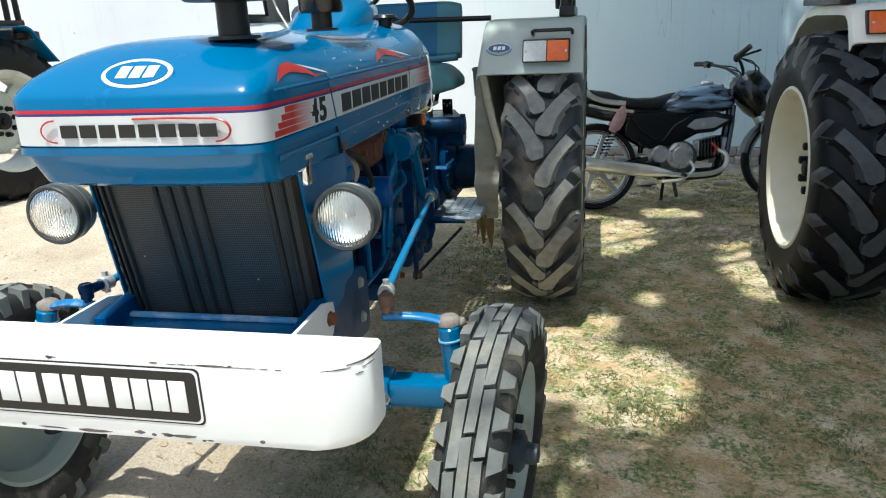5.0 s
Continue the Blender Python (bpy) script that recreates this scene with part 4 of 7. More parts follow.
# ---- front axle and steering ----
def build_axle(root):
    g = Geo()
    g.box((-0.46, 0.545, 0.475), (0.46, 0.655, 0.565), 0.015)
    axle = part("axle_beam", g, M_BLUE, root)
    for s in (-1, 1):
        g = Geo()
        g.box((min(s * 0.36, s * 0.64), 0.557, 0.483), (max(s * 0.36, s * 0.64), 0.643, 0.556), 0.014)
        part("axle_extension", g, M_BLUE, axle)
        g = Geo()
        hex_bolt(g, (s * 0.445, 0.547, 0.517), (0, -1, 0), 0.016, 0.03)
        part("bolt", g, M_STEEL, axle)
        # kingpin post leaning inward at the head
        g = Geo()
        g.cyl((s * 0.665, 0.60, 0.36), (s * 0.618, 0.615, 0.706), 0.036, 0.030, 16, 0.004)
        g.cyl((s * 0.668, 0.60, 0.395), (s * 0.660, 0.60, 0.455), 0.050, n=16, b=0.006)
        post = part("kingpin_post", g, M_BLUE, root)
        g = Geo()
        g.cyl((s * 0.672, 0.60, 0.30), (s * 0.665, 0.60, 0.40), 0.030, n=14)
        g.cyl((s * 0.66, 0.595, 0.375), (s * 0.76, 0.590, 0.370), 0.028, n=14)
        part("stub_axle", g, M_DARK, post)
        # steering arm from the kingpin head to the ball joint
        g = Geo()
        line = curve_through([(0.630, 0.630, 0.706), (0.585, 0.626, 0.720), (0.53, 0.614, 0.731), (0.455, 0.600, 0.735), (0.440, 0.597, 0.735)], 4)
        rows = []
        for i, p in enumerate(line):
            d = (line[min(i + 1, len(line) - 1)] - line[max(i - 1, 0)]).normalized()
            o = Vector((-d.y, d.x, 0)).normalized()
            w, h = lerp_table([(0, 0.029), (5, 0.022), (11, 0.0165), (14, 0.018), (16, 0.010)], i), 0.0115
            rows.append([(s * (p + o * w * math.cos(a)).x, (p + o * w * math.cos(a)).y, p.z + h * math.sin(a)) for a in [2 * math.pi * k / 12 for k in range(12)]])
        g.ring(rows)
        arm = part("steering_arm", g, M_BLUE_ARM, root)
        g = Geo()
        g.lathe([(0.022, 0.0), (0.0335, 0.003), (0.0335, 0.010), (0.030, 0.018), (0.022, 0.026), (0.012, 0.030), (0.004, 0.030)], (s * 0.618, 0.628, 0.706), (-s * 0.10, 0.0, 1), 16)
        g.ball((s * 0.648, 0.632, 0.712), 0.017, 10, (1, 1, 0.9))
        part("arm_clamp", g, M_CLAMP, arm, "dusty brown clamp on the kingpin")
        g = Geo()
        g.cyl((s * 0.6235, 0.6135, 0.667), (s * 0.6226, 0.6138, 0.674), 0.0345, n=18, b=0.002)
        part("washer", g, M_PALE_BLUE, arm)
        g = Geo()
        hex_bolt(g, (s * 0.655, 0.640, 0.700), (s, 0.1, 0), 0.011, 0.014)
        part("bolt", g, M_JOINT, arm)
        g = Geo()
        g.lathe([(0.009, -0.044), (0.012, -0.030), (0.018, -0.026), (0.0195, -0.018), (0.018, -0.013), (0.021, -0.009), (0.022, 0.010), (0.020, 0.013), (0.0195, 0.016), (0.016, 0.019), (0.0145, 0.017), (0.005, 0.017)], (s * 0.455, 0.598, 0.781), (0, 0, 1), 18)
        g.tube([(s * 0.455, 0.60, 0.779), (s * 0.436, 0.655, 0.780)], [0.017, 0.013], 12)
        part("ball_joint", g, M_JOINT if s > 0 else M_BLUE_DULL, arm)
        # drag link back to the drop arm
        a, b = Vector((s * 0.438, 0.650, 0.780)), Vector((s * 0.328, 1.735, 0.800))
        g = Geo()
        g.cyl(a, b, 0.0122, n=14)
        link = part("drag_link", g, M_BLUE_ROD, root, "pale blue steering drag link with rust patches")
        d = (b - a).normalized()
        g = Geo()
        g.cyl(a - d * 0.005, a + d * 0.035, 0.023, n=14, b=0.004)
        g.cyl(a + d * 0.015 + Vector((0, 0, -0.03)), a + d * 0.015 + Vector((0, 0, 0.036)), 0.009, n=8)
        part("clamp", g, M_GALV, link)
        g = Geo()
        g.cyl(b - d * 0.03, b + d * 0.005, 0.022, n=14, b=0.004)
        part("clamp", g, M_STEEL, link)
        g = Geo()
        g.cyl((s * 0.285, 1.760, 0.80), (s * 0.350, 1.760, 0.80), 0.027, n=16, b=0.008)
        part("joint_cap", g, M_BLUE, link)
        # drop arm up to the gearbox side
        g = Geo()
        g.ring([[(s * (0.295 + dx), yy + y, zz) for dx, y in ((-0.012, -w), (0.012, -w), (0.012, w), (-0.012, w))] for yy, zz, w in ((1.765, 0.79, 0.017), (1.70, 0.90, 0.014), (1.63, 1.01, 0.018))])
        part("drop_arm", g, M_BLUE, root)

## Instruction
From the listing, extract all text exactly as given and drop any picture.

## Result
5.0 s
Continue the Blender Python (bpy) script that recreates this scene with part 4 of 7. More parts follow.
# ---- front axle and steering ----
def build_axle(root):
    g = Geo()
    g.box((-0.46, 0.545, 0.475), (0.46, 0.655, 0.565), 0.015)
    axle = part("axle_beam", g, M_BLUE, root)
    for s in (-1, 1):
        g = Geo()
        g.box((min(s * 0.36, s * 0.64), 0.557, 0.483), (max(s * 0.36, s * 0.64), 0.643, 0.556), 0.014)
        part("axle_extension", g, M_BLUE, axle)
        g = Geo()
        hex_bolt(g, (s * 0.445, 0.547, 0.517), (0, -1, 0), 0.016, 0.03)
        part("bolt", g, M_STEEL, axle)
        # kingpin post leaning inward at the head
        g = Geo()
        g.cyl((s * 0.665, 0.60, 0.36), (s * 0.618, 0.615, 0.706), 0.036, 0.030, 16, 0.004)
        g.cyl((s * 0.668, 0.60, 0.395), (s * 0.660, 0.60, 0.455), 0.050, n=16, b=0.006)
        post = part("kingpin_post", g, M_BLUE, root)
        g = Geo()
        g.cyl((s * 0.672, 0.60, 0.30), (s * 0.665, 0.60, 0.40), 0.030, n=14)
        g.cyl((s * 0.66, 0.595, 0.375), (s * 0.76, 0.590, 0.370), 0.028, n=14)
        part("stub_axle", g, M_DARK, post)
        # steering arm from the kingpin head to the ball joint
        g = Geo()
        line = curve_through([(0.630, 0.630, 0.706), (0.585, 0.626, 0.720), (0.53, 0.614, 0.731), (0.455, 0.600, 0.735), (0.440, 0.597, 0.735)], 4)
        rows = []
        for i, p in enumerate(line):
            d = (line[min(i + 1, len(line) - 1)] - line[max(i - 1, 0)]).normalized()
            o = Vector((-d.y, d.x, 0)).normalized()
            w, h = lerp_table([(0, 0.029), (5, 0.022), (11, 0.0165), (14, 0.018), (16, 0.010)], i), 0.0115
            rows.append([(s * (p + o * w * math.cos(a)).x, (p + o * w * math.cos(a)).y, p.z + h * math.sin(a)) for a in [2 * math.pi * k / 12 for k in range(12)]])
        g.ring(rows)
        arm = part("steering_arm", g, M_BLUE_ARM, root)
        g = Geo()
        g.lathe([(0.022, 0.0), (0.0335, 0.003), (0.0335, 0.010), (0.030, 0.018), (0.022, 0.026), (0.012, 0.030), (0.004, 0.030)], (s * 0.618, 0.628, 0.706), (-s * 0.10, 0.0, 1), 16)
        g.ball((s * 0.648, 0.632, 0.712), 0.017, 10, (1, 1, 0.9))
        part("arm_clamp", g, M_CLAMP, arm, "dusty brown clamp on the kingpin")
        g = Geo()
        g.cyl((s * 0.6235, 0.6135, 0.667), (s * 0.6226, 0.6138, 0.674), 0.0345, n=18, b=0.002)
        part("washer", g, M_PALE_BLUE, arm)
        g = Geo()
        hex_bolt(g, (s * 0.655, 0.640, 0.700), (s, 0.1, 0), 0.011, 0.014)
        part("bolt", g, M_JOINT, arm)
        g = Geo()
        g.lathe([(0.009, -0.044), (0.012, -0.030), (0.018, -0.026), (0.0195, -0.018), (0.018, -0.013), (0.021, -0.009), (0.022, 0.010), (0.020, 0.013), (0.0195, 0.016), (0.016, 0.019), (0.0145, 0.017), (0.005, 0.017)], (s * 0.455, 0.598, 0.781), (0, 0, 1), 18)
        g.tube([(s * 0.455, 0.60, 0.779), (s * 0.436, 0.655, 0.780)], [0.017, 0.013], 12)
        part("ball_joint", g, M_JOINT if s > 0 else M_BLUE_DULL, arm)
        # drag link back to the drop arm
        a, b = Vector((s * 0.438, 0.650, 0.780)), Vector((s * 0.328, 1.735, 0.800))
        g = Geo()
        g.cyl(a, b, 0.0122, n=14)
        link = part("drag_link", g, M_BLUE_ROD, root, "pale blue steering drag link with rust patches")
        d = (b - a).normalized()
        g = Geo()
        g.cyl(a - d * 0.005, a + d * 0.035, 0.023, n=14, b=0.004)
        g.cyl(a + d * 0.015 + Vector((0, 0, -0.03)), a + d * 0.015 + Vector((0, 0, 0.036)), 0.009, n=8)
        part("clamp", g, M_GALV, link)
        g = Geo()
        g.cyl(b - d * 0.03, b + d * 0.005, 0.022, n=14, b=0.004)
        part("clamp", g, M_STEEL, link)
        g = Geo()
        g.cyl((s * 0.285, 1.760, 0.80), (s * 0.350, 1.760, 0.80), 0.027, n=16, b=0.008)
        part("joint_cap", g, M_BLUE, link)
        # drop arm up to the gearbox side
        g = Geo()
        g.ring([[(s * (0.295 + dx), yy + y, zz) for dx, y in ((-0.012, -w), (0.012, -w), (0.012, w), (-0.012, w))] for yy, zz, w in ((1.765, 0.79, 0.017), (1.70, 0.90, 0.014), (1.63, 1.01, 0.018))])
        part("drop_arm", g, M_BLUE, root)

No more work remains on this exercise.